Postmodernizm: Büyük Anlatıların Sona Ermesi
Postmodernizm, her şeyin göreceli olduğu ve mutlak hakikatin sorgulandığı bir dönemdir. Bunu ilk duyduğumda “Ee, şimdi ne olacak?” diye merak etmiştim. Ama zamanla her şeyin göreceli olmasının, aslında dünyayı ne kadar farklı açılardan görebileceğimizi gösterdiğini fark ettim.
Günümüzde, sosyal medyada dolaşırken karşılaştığımız farklı bakış açıları aslında postmodernizmin bir yansıması değil de nedir? Artık her görüş, her düşünce, bir klik kadar uzağımızda. Ancak burada dikkat! Gözlerimizle görmeden inanmayalım diyorum. Yoksa, postmodern dünyanın tuzaklarına düşebiliriz.

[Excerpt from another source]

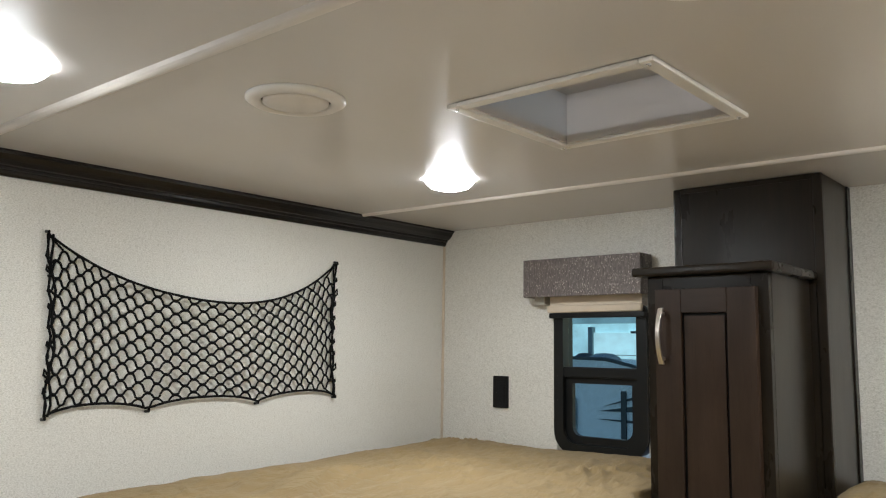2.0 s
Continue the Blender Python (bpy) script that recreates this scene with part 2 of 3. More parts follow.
M_LAMP = emitter("lamp_diffuser", LAMP_COLOUR, LAMP)
M_LAMP_RIM = emitter("lamp_rim", LAMP_COLOUR, LAMP * 0.05)
M_LID = skylight_lid()
M_GLASS = window_glass()
M_STEEL = plain("screw_steel", (0.7, 0.7, 0.7), 0.25, 1.0)
M_SLOT = plain("slot_glint_grey", (0.20, 0.20, 0.19), 0.35)
M_METALTRIM = plain("dark_metal_trim", (0.045, 0.04, 0.042), 0.35, 0.6)
M_FOAM = plain("rough_white_edge", (0.70, 0.69, 0.65), 0.8, 0, 0, 0.15, 90, 0.9)
M_BACKWALL = plain("grey_niche_wall", (0.50, 0.50, 0.475), 0.6)
M_BEIGE = plain("beige_wall", (0.56, 0.50, 0.40), 0.5, 0, 0, 0.05, 200, 0.1)
M_LAMINATE = plain("glossy_beige_panel", (0.40, 0.37, 0.30), 0.1, 0, 0.5, 0.04)

# ---- building helpers ----
ORIGIN = {}


def thing(name, label, category, base=(0, 0, 0), group="", kind=""):
    ob = new(name)
    ob.location = base
    ORIGIN[ob.name] = Vector(base)
    return tagged(ob, label, category, group, kind)


def part(name, bm, material, parent, label="", smooth=False):
    me = bpy.data.meshes.new(name)
    o = ORIGIN[parent.name] if parent else Vector((0, 0, 0))
    bmesh.ops.translate(bm, verts=bm.verts, vec=-o)
    bm.to_mesh(me)
    bm.free()
    me.materials.append(material)
    if smooth:
        me.shade_smooth()
    ob = new(name, me)
    ob.parent = parent
    ORIGIN[ob.name] = o
    return tagged(ob, label)


def single(name, bm, material, label, category, kind="", smooth=False, group=""):
    return tagged(part(name, bm, material, None, "", smooth), label, category, group, kind)


def box(lo, hi, bevel=0.0, seg=2):
    bm = bmesh.new()
    bmesh.ops.create_cube(bm, size=1)
    lo, hi = Vector(lo), Vector(hi)
    for v in bm.verts:
        v.co = Vector(((lo[i] + hi[i]) / 2 + v.co[i] * (hi[i] - lo[i])) for i in range(3))
    if bevel:
        bmesh.ops.bevel(bm, geom=bm.edges[:], offset=bevel, segments=seg, affect="EDGES", profile=0.6)
    return bm


def add(bm, other):
    me = bpy.data.meshes.new("scratch")
    other.to_mesh(me)
    other.free()
    bm.from_mesh(me)
    bpy.data.meshes.remove(me)
    return bm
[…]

Analitik ve Kıtasal Felsefe: İki Ayrı Yol
Bir yanda mantıkla hareket eden analitik felsefe, öte yanda ise daha çok sosyal ve kültürel konulara odaklanan kıtasal felsefe. Aslında burada iki farklı zihniyetle karşı karşıyayız. Kimine göre analitik felsefe daha somut ve elle tutulur, kimine göre ise kıtasal felsefe daha derin ve düşünsel.

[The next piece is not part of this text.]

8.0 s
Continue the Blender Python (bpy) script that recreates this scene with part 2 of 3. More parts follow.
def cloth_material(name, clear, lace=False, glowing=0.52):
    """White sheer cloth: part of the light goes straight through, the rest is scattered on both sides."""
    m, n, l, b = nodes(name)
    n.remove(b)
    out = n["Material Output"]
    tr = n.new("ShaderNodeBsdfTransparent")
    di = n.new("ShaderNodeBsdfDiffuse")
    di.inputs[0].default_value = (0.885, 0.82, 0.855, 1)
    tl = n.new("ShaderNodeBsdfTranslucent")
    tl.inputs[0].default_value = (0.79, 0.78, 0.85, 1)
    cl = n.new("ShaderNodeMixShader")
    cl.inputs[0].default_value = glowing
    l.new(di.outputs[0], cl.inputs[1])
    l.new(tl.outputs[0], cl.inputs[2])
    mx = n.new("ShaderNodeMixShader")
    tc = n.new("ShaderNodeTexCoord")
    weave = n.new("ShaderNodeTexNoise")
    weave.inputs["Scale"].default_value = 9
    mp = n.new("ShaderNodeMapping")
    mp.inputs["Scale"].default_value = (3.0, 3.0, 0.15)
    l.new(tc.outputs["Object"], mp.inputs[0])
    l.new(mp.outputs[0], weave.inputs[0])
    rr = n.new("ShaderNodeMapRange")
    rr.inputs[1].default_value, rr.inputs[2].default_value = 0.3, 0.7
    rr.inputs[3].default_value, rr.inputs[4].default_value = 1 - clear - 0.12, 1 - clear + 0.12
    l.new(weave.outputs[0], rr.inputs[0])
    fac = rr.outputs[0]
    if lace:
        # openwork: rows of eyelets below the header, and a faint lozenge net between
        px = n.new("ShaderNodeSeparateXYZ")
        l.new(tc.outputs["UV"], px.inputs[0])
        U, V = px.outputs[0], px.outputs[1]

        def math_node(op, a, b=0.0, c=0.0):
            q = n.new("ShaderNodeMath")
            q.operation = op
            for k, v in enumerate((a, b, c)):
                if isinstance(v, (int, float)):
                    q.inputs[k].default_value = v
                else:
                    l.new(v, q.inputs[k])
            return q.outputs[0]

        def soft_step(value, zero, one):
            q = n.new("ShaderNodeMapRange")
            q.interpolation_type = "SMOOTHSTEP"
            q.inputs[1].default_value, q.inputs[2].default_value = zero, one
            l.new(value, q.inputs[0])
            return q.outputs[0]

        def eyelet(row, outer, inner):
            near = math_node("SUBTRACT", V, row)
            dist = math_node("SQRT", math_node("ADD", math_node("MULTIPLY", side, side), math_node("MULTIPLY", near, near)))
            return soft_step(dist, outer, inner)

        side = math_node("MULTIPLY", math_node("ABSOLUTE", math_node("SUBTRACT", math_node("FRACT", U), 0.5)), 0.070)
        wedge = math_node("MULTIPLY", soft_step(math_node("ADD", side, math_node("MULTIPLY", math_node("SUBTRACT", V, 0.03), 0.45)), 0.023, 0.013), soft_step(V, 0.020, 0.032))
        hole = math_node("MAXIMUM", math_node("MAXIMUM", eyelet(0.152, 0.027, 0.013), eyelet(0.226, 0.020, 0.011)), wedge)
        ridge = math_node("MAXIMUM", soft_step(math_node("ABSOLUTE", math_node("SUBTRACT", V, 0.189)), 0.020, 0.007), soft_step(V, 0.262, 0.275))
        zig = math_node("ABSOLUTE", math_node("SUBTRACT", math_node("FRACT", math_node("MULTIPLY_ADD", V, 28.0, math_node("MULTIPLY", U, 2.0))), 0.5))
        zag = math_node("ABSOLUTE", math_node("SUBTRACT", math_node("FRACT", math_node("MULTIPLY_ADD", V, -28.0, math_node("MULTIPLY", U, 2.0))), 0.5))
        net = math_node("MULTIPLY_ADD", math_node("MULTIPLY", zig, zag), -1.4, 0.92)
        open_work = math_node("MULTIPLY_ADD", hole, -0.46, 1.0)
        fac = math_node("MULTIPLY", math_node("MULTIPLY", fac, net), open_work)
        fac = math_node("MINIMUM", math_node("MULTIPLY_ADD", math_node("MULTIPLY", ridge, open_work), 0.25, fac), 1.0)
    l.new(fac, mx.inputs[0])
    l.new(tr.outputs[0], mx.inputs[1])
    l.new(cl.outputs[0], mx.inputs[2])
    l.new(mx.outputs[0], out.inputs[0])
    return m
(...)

Kıtasal felsefeyle ilk tanıştığımda, her şey bana biraz belirsiz gelmişti. “Bu kadar soyut düşünce nereye varır?” diye sorguluyordum. Ancak zamanla anladım ki, bu iki felsefi akım birbirini tamamlar nitelikte. Gündelik hayatta da kimi zaman mantıklı, kimi zaman ise daha empatiye dayalı kararlar almaz mıyız zaten?
Felsefenin Geleceği: Yapay Zeka ve Etik
Ve şimdi, geleceğe bakalım. Yapay zeka, hayatımızda hiç olmadığı kadar etkili hale geliyor. Ama burada durup düşünelim: Etik değerler nerede devreye girecek? Son yıllarda yapılan araştırmalara göre, yapay zekanın etik açıdan nasıl yönetileceği üzerine ciddi tartışmalar var.
Açıkçası, yapay zekanın karar verdiği bir dünyada, yeri geldiğinde insan dokunuşunu aramayacak mıyız? Bu nedenle, felsefe ve etik konularının teknolojiyle iç içe geçmesi gerektiği kanısındayım. Arkasında yatan etik değerleri düşündüğümüzde, insanlık için ne kadar önemli olduğu açıkça ortaya çıkıyor.